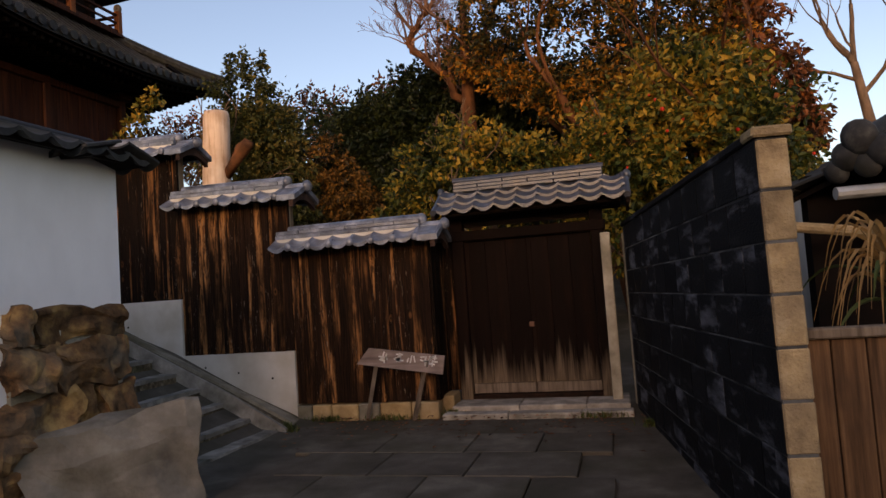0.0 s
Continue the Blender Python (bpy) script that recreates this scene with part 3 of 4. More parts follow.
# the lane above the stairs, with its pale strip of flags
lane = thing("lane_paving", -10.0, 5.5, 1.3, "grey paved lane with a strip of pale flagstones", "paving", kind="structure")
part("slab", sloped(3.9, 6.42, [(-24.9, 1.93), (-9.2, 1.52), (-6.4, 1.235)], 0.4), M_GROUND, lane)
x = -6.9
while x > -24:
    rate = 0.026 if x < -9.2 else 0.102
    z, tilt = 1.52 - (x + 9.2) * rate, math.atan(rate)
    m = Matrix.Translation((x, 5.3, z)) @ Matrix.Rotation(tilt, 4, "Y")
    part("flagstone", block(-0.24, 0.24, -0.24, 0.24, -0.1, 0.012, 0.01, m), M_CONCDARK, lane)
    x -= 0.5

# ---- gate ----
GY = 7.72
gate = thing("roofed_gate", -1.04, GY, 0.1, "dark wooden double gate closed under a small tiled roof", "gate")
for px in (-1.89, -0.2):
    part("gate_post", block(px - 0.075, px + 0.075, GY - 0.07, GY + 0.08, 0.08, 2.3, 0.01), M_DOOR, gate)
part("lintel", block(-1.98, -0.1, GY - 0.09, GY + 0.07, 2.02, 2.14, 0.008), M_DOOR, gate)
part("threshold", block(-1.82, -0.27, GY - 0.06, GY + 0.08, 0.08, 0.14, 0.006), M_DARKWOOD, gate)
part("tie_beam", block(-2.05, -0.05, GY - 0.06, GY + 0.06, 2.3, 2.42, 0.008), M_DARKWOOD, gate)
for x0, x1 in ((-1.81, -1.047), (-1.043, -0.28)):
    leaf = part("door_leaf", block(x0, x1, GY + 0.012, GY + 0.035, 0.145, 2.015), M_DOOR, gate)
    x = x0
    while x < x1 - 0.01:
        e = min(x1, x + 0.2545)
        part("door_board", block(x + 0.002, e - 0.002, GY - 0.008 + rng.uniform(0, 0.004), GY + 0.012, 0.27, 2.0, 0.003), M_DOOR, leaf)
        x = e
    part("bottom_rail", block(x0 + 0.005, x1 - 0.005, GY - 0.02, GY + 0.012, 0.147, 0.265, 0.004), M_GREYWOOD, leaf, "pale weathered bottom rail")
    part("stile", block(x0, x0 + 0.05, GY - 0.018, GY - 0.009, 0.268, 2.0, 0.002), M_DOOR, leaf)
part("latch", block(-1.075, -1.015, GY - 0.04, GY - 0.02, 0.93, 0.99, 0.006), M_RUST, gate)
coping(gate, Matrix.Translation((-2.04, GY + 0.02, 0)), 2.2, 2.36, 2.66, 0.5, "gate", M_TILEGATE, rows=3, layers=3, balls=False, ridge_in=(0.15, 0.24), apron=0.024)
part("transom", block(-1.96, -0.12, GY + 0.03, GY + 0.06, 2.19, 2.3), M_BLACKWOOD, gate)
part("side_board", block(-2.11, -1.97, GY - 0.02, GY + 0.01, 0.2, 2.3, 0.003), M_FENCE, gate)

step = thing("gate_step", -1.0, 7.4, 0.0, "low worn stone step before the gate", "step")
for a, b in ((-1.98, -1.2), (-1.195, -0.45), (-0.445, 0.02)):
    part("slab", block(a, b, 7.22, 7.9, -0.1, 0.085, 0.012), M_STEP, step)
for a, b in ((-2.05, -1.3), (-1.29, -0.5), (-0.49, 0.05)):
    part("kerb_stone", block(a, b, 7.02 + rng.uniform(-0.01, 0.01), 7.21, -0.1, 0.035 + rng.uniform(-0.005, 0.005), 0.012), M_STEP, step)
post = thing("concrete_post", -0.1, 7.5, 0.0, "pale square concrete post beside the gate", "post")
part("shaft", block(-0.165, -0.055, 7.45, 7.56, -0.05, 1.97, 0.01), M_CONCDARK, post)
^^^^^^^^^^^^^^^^
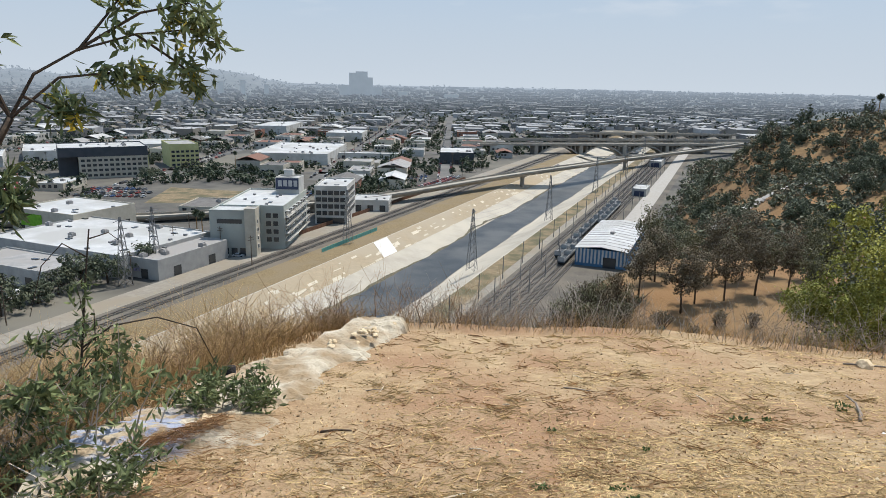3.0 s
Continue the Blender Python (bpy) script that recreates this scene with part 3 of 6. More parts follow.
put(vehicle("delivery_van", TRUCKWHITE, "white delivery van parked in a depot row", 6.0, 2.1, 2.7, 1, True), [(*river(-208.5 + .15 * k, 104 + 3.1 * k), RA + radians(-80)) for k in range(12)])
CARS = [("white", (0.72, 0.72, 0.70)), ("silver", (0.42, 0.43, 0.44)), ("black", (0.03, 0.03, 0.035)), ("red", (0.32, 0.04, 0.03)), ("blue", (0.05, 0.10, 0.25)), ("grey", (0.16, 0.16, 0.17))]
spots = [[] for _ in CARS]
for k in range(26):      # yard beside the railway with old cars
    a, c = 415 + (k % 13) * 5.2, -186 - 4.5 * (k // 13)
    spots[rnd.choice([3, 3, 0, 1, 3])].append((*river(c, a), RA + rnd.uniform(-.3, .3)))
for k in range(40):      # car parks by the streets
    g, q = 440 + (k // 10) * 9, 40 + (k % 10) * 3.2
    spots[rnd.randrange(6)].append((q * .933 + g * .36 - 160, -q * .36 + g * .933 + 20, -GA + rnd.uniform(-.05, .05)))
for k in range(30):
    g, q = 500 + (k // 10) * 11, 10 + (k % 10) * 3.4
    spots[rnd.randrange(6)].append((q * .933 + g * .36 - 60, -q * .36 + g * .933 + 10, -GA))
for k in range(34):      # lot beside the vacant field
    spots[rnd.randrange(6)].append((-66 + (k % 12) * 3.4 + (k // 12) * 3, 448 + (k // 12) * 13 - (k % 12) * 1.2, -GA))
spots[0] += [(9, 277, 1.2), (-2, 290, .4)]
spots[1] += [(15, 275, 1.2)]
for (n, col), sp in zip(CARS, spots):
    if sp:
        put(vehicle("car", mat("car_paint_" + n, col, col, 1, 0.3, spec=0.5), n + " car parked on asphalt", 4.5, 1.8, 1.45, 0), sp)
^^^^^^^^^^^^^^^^
Each line that has the word "script" counts once. How many such lines are in the data? Give the number alone.

● Result for this task
2